60 sentences for dataset A
120 sentences for dataset B
4 sentences for validation


Create a dictionary with `text` as the key for the unpaired data and `text` and `label` as the keys for the paired data. The values for each key should be a list of strings.

Validation samples can be reused for each dataset by inverting which half of the pair is text and which half is label.

In [48]:
a_dict = [{'text': a.strip()} for a in a_sentences]
b_dict = [{'text': b.strip()} for b in b_sentences]
a_val = [{'text': example['A'], 'label': example['B']} for example in val_data]
b_val = [{'text': example['B'], 'label': example['A']} for example in val_data]

print(a_dict[0])

{'text': 'Lorem ipsum dolor sit amet, consectetur adipiscing elit.'}


## Using JSON and JSONL

JSON & JSONL samples cannot be used with a validation set currently. Test samples may be generated for use in `generate.py` so we will keep the full validation set for testing. A and B datasets do not need to be the same. We will save one as JSON and one as JSONL as an example.

In [49]:
# JSON
with open('a.json', 'w+') as f:
    json.dump(a_dict, f, indent=4)

# JSONL
with open('b.jsonl', 'w+') as f:
    for b in b_dict:
        f.write(json.dumps(b))
        f.write('\n')

## DatasetDict

The `DatasetDict` object is a dictionary that holds multiple datasets. It is used to hold the training, validation, and test datasets. One again, each dataset could be different types e.g. one could be JSON and the other DatasetDict. We will create both as DatasetDict as it is the recommended format for the project in general.

In [50]:
a_dataset = Dataset.from_list(a_dict)
b_dataset = Dataset.from_list(b_dict)

a_val_dataset = Dataset.from_list(a_val)
b_val_dataset = Dataset.from_list(b_val)

# Split out validation and test data with 50% for val and 50% for test
a_val_dataset, a_test_dataset = a_val_dataset.train_test_split(test_size=0.5).values()
b_val_dataset, b_test_dataset = b_val_dataset.train_test_split(test_size=0.5).values()

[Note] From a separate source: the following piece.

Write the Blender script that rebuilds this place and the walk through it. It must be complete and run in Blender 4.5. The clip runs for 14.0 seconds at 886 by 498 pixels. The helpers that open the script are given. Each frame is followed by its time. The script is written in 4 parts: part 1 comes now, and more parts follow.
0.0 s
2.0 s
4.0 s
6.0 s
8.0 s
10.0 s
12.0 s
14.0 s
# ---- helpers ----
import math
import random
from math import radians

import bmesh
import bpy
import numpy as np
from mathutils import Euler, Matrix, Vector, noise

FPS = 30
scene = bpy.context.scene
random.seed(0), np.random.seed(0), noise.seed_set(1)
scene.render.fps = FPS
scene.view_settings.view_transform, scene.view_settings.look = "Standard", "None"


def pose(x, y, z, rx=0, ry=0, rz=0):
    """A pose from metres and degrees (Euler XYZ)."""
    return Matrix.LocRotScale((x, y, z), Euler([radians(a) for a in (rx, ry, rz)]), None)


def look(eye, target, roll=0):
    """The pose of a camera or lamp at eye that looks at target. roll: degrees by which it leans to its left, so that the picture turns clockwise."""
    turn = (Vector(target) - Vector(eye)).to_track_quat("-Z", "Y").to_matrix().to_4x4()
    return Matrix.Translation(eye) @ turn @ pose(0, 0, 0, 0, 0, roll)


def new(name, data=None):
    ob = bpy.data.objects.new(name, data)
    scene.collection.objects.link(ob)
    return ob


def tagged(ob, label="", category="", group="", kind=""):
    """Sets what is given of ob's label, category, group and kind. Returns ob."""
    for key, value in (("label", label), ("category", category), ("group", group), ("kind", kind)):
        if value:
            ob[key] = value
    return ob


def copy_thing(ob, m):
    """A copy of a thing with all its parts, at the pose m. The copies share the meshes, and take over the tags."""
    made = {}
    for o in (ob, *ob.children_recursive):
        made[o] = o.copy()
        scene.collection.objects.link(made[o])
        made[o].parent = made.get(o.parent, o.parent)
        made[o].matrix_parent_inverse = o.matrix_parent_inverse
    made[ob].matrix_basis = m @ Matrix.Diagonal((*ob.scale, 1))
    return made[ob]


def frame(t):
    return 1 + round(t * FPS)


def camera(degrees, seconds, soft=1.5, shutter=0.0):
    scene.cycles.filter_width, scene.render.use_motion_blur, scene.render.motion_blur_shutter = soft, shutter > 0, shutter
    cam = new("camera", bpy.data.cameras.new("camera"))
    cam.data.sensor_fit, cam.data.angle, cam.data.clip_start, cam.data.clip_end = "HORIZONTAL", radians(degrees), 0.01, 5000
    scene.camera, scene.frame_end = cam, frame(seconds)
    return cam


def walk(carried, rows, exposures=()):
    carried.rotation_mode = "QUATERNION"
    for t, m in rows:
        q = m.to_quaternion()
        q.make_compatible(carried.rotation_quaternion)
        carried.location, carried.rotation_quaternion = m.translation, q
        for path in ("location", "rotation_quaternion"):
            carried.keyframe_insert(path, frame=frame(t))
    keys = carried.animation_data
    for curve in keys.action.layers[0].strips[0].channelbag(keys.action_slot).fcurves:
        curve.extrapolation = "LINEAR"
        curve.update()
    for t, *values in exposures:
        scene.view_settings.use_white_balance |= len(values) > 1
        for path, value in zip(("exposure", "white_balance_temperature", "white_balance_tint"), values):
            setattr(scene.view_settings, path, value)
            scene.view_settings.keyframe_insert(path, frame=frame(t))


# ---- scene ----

a_dataset_dict = DatasetDict({
    'train': a_dataset,
    'validation': a_val_dataset,
    'test': a_test_dataset
})

b_dataset_dict = DatasetDict({
    'train': b_dataset,
    'validation': b_val_dataset,
    'test': b_test_dataset
})

a_dataset_dict

DatasetDict({
    train: Dataset({
        features: ['text'],
        num_rows: 60
    })
    validation: Dataset({
        features: ['text', 'label'],
        num_rows: 2
    })
    test: Dataset({
        features: ['text', 'label'],
        num_rows: 2
    })
})

Save datasets to disk

In [51]:
a_dataset_dict.save_to_disk('tutorial/A')
b_dataset_dict.save_to_disk('tutorial/B')